What I am advocating is the church teach a far more comprehensive, human, open, approach to the sexual urge. Recognize its power. Recognize the pitfalls and inherent dangers of abusing this wonderful gift from God. By "good sex", in the title, I am talking here not just about the quality, but the ethical nature of sex. Sex is good not just when it is physically pleasing. Sex is good when it is done with love, with concern for our partner, when it builds up a relationship, when it creates and strengthens bonds between two individuals. Sex is good, in other words, when the pleasure we receive from it goes far beyond the normal physical release. It should include an emotional and psychological component of joy and happiness.

At its best, whether one is a Christian or not, whether one believes in a god, or God, or not, human sexuality is the scene of one of the great mysteries of our existence. The bonds created are forged as we are stripped not just of our clothes, but of all the barriers we create that protect us from too close contact with others. At its best, sex leaves us as vulnerable as we could ever be, and yet feeling quite safe at the same time. The Church should strive to make sure that this kind of emotional and psychological vulnerability is understood not only as normal, but as a healthy spiritual reaction.
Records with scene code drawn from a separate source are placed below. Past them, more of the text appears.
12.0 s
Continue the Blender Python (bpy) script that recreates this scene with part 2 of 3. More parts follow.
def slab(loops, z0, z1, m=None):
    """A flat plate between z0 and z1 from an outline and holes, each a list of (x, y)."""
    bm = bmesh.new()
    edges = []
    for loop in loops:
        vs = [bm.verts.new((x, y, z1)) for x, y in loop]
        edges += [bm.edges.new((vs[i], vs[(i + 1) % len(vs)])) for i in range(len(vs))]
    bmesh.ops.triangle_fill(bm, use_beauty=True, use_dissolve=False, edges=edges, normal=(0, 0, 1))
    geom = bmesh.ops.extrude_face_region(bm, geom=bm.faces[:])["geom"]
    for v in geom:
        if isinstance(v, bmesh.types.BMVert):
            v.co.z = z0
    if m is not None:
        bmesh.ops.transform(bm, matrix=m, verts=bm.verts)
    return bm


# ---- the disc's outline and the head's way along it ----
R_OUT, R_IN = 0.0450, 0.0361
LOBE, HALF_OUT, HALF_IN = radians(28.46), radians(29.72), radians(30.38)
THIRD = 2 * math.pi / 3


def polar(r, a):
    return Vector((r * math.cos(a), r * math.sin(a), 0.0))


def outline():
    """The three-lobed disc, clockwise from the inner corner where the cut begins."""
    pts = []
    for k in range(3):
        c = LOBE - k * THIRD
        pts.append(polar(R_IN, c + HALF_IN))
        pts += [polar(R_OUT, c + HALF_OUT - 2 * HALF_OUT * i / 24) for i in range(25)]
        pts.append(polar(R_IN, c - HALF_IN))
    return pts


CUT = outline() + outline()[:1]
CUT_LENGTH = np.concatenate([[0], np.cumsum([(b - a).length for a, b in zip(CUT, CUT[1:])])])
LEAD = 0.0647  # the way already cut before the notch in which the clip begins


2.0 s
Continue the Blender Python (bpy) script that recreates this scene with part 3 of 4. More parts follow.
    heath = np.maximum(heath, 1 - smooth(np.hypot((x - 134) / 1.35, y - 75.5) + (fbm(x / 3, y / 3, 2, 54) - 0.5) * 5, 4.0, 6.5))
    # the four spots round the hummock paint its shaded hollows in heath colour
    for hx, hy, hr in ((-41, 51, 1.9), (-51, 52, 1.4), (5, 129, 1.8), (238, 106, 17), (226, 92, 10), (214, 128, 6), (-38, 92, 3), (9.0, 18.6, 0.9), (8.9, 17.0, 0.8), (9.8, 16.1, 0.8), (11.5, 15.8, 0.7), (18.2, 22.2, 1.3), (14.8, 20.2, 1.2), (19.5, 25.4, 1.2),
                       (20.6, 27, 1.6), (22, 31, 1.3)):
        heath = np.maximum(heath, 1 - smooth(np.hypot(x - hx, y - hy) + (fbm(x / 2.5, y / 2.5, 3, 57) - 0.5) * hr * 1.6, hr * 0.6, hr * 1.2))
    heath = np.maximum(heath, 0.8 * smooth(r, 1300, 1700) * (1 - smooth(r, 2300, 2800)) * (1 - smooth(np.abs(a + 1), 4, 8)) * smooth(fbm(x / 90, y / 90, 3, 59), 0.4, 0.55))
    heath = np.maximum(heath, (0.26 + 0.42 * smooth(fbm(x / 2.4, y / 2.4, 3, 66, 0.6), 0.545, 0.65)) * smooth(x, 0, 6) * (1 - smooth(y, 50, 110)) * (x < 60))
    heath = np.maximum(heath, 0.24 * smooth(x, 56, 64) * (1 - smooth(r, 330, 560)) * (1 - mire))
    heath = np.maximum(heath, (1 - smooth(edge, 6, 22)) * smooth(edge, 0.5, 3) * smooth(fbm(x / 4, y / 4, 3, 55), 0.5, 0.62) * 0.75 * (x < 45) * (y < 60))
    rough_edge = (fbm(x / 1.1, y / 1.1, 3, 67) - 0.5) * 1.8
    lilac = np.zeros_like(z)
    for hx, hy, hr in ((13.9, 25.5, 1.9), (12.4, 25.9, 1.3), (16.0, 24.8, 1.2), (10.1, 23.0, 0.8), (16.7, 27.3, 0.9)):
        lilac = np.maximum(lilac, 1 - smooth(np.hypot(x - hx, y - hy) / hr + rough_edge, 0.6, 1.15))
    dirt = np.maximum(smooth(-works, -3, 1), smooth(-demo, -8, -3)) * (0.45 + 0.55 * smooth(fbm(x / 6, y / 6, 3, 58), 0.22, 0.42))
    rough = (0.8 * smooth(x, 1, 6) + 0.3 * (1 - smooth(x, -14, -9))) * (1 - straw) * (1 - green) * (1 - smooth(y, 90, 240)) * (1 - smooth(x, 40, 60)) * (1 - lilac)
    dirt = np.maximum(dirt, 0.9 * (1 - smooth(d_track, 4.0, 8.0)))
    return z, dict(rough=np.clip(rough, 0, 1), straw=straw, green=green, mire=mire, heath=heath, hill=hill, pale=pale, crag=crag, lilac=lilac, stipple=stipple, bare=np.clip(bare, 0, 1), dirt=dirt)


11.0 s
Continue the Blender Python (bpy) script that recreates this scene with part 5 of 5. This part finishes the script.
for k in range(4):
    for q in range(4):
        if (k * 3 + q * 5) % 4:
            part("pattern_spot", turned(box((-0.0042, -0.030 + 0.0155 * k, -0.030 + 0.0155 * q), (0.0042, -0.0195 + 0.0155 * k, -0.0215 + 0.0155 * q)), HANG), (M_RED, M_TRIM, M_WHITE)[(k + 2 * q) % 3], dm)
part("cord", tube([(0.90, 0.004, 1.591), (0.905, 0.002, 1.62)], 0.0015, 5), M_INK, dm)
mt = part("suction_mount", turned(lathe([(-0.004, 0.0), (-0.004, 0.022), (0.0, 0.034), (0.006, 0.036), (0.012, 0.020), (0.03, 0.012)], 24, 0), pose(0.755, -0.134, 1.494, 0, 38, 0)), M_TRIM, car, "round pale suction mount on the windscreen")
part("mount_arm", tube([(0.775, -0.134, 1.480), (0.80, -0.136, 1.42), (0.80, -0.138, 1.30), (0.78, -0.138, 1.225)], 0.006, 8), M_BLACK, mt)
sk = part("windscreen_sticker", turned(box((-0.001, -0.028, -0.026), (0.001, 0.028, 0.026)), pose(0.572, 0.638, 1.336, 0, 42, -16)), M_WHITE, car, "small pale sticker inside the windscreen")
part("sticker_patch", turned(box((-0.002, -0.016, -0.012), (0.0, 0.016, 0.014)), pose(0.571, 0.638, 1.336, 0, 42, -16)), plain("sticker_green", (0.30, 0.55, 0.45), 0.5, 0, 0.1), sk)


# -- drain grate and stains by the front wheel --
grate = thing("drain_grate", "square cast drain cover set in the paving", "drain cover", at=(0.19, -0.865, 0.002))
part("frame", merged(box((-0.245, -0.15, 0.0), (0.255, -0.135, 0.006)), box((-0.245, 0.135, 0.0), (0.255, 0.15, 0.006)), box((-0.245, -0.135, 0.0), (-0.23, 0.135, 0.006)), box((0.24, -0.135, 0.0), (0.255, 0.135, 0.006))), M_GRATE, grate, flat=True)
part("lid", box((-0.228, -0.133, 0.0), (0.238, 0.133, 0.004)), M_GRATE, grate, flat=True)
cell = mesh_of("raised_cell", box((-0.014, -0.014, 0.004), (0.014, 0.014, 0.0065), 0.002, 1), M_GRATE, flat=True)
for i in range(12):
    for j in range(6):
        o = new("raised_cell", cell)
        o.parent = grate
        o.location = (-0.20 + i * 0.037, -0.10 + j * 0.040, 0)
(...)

By stripping away all our defenses, we can exist with another human being far better, in a far more open way, leading to better inter-relating.

Obviously, I will find few takers for such an approach to Christian sexual ethics. There are far too many people out there who are not only afraid of the power of human sexuality, but whose fear includes the fear that others will discover that power. Far better to limit it, than to expose it to the world as the same kind of power that Jesus displayed upon the cross - the powerlessness of the completely vulnerable. I believe the church should remember that, as embodied, created, whole beings who stand each moment of our lives in the light of grace, we have nothing to fear, and everything to gain, from remembering in our most intimate moments together, that God called all of creation (and sex is part of creation) very good.